YOUR INSTRUCTIONS ::
In the listing below, locate the line containing "finishes the script." and the line containing "return rings_mesh([[(u, 0.0740". Output both of them and every line between, exactly as written, and nothing more.

PROVIDED DATA ::
————————

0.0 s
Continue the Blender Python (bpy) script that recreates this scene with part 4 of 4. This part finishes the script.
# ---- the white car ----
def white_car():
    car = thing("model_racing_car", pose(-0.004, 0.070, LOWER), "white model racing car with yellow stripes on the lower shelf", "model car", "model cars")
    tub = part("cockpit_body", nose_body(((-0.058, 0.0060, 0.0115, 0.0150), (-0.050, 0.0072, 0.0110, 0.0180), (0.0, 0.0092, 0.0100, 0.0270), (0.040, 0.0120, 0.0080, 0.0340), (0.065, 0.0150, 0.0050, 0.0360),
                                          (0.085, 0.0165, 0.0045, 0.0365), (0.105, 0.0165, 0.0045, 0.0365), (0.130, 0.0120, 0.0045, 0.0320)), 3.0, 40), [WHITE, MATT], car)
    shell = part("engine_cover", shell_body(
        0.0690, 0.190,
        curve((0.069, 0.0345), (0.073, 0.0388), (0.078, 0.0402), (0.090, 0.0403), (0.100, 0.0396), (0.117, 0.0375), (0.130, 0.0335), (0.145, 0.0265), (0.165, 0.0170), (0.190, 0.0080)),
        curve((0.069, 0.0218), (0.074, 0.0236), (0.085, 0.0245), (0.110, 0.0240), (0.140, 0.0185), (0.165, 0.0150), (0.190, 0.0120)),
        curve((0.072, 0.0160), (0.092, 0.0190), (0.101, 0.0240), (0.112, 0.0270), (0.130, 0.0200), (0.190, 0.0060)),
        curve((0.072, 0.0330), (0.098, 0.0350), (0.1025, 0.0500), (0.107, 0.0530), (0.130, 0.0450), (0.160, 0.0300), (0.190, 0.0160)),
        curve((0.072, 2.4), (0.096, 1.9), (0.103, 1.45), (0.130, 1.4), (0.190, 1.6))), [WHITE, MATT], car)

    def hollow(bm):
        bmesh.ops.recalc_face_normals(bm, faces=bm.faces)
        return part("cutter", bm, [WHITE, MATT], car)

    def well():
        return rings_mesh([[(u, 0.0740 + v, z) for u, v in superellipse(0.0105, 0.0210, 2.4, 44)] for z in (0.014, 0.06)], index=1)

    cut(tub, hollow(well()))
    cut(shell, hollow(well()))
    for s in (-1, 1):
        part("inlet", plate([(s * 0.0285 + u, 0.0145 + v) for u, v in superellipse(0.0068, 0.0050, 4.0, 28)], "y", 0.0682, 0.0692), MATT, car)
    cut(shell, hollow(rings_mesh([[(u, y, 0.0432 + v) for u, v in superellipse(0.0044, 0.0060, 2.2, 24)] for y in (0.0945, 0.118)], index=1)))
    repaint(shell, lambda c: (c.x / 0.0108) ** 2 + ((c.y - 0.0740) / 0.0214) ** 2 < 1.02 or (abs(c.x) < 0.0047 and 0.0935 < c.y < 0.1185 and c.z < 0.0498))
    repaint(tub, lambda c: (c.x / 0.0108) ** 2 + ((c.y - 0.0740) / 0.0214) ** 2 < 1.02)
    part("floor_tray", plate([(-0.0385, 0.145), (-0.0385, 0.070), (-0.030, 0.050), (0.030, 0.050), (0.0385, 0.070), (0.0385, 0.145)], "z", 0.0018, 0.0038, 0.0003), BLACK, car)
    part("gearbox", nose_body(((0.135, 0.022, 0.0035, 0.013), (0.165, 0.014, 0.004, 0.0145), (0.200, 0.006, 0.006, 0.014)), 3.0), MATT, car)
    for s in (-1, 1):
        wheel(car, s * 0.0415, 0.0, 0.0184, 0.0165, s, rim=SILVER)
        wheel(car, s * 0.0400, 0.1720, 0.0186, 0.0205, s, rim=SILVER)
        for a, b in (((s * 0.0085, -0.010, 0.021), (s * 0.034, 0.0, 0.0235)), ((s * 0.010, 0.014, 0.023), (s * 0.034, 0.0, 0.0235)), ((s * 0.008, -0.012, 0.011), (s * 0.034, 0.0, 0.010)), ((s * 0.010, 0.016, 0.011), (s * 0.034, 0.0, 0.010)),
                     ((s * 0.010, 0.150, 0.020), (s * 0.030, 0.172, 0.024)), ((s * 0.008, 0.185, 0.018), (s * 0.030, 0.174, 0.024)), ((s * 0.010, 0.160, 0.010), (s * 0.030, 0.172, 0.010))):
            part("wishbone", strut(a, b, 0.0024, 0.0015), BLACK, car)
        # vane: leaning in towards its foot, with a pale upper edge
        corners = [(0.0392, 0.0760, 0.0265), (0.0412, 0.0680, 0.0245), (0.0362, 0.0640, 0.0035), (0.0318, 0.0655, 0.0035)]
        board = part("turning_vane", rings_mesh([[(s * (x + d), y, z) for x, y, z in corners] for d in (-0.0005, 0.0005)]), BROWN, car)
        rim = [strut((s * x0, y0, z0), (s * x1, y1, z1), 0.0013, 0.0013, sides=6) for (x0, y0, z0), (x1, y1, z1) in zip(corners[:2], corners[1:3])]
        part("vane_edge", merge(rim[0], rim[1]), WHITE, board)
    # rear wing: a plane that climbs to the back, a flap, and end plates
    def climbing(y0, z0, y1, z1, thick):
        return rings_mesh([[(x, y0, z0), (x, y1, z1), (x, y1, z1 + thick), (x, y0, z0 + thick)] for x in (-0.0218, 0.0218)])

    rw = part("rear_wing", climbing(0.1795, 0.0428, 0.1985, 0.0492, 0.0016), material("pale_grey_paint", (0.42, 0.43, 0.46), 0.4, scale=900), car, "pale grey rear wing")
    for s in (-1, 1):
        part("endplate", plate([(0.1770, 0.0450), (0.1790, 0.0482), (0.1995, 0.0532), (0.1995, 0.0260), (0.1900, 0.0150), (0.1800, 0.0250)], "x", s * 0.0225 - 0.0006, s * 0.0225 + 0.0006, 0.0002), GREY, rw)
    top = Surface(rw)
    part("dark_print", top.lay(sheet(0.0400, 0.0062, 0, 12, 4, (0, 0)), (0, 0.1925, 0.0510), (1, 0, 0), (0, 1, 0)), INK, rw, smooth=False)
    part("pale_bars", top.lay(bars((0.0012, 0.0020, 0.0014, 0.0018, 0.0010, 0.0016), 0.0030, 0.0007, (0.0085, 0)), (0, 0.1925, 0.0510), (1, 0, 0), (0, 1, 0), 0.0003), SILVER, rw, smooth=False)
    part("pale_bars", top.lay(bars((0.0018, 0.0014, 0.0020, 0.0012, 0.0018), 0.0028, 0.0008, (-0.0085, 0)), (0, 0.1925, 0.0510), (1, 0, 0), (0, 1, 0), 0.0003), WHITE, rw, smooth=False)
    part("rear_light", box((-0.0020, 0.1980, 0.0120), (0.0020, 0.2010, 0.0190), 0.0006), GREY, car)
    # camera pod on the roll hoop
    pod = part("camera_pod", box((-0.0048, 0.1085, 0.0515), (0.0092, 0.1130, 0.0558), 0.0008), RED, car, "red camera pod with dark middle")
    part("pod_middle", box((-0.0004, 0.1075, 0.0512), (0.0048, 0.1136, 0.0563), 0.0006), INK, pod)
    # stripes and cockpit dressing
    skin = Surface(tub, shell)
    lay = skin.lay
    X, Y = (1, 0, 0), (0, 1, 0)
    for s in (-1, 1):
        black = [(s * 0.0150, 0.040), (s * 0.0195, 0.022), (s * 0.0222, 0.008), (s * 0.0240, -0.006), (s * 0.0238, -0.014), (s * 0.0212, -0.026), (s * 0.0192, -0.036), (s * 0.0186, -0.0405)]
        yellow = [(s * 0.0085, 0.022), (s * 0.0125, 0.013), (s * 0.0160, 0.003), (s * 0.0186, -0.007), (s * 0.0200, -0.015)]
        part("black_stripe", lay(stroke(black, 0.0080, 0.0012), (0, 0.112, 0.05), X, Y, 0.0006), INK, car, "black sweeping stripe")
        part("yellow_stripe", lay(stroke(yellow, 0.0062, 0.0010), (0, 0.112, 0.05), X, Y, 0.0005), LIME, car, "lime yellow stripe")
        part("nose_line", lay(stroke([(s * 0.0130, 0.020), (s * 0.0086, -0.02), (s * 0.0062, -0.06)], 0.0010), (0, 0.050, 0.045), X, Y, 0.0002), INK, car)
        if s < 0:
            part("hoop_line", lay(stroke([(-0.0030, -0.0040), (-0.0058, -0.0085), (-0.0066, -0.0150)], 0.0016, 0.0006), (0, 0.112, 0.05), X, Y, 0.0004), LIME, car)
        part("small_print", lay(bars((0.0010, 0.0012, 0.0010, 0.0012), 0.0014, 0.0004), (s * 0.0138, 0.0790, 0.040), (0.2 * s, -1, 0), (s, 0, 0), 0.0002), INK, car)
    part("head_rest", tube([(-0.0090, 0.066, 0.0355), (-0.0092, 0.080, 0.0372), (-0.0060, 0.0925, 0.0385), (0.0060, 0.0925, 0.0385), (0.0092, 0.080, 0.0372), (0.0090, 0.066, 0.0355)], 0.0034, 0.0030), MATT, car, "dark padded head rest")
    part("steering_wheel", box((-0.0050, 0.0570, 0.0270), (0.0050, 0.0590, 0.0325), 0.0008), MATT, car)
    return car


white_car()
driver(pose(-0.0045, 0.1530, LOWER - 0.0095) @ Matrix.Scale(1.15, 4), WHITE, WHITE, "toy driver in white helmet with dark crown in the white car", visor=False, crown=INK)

————————

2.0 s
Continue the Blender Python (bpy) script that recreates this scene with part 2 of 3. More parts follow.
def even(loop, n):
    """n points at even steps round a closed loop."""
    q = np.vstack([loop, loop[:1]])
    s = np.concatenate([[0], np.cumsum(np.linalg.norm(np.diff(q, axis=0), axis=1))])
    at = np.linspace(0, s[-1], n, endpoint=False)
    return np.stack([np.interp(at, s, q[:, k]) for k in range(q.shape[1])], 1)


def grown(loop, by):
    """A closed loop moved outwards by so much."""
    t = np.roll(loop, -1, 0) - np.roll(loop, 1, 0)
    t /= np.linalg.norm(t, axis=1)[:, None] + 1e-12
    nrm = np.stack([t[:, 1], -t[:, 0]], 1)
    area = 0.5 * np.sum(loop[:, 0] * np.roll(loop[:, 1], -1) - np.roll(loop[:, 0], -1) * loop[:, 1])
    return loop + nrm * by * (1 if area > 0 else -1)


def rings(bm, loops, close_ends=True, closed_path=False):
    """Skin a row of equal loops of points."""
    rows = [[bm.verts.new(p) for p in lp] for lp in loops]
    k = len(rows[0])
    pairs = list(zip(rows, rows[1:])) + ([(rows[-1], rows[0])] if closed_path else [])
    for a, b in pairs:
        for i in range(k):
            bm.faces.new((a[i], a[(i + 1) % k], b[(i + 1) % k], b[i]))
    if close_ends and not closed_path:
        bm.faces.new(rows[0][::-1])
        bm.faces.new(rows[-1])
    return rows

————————

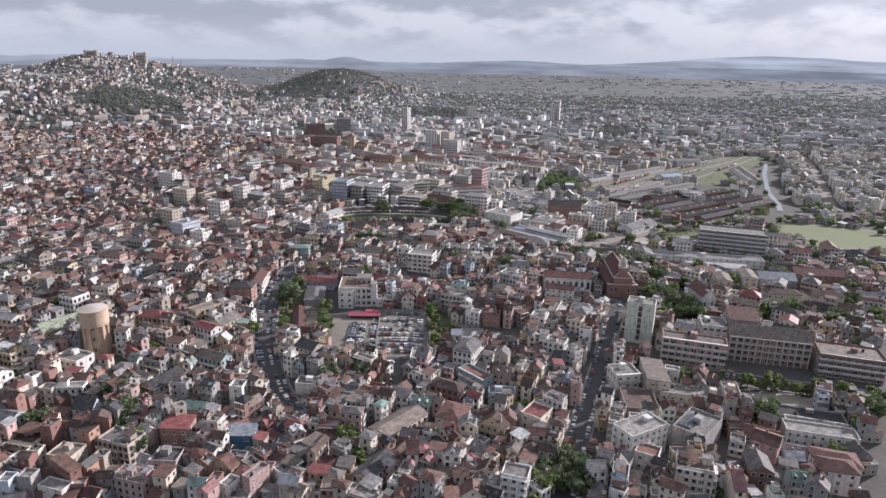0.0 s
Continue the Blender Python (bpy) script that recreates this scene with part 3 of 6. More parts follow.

————————

EXPECTED ANSWER ::
Continue the Blender Python (bpy) script that recreates this scene with part 4 of 4. This part finishes the script.
# ---- the white car ----
def white_car():
    car = thing("model_racing_car", pose(-0.004, 0.070, LOWER), "white model racing car with yellow stripes on the lower shelf", "model car", "model cars")
    tub = part("cockpit_body", nose_body(((-0.058, 0.0060, 0.0115, 0.0150), (-0.050, 0.0072, 0.0110, 0.0180), (0.0, 0.0092, 0.0100, 0.0270), (0.040, 0.0120, 0.0080, 0.0340), (0.065, 0.0150, 0.0050, 0.0360),
                                          (0.085, 0.0165, 0.0045, 0.0365), (0.105, 0.0165, 0.0045, 0.0365), (0.130, 0.0120, 0.0045, 0.0320)), 3.0, 40), [WHITE, MATT], car)
    shell = part("engine_cover", shell_body(
        0.0690, 0.190,
        curve((0.069, 0.0345), (0.073, 0.0388), (0.078, 0.0402), (0.090, 0.0403), (0.100, 0.0396), (0.117, 0.0375), (0.130, 0.0335), (0.145, 0.0265), (0.165, 0.0170), (0.190, 0.0080)),
        curve((0.069, 0.0218), (0.074, 0.0236), (0.085, 0.0245), (0.110, 0.0240), (0.140, 0.0185), (0.165, 0.0150), (0.190, 0.0120)),
        curve((0.072, 0.0160), (0.092, 0.0190), (0.101, 0.0240), (0.112, 0.0270), (0.130, 0.0200), (0.190, 0.0060)),
        curve((0.072, 0.0330), (0.098, 0.0350), (0.1025, 0.0500), (0.107, 0.0530), (0.130, 0.0450), (0.160, 0.0300), (0.190, 0.0160)),
        curve((0.072, 2.4), (0.096, 1.9), (0.103, 1.45), (0.130, 1.4), (0.190, 1.6))), [WHITE, MATT], car)

    def hollow(bm):
        bmesh.ops.recalc_face_normals(bm, faces=bm.faces)
        return part("cutter", bm, [WHITE, MATT], car)

    def well():
        return rings_mesh([[(u, 0.0740 + v, z) for u, v in superellipse(0.0105, 0.0210, 2.4, 44)] for z in (0.014, 0.06)], index=1)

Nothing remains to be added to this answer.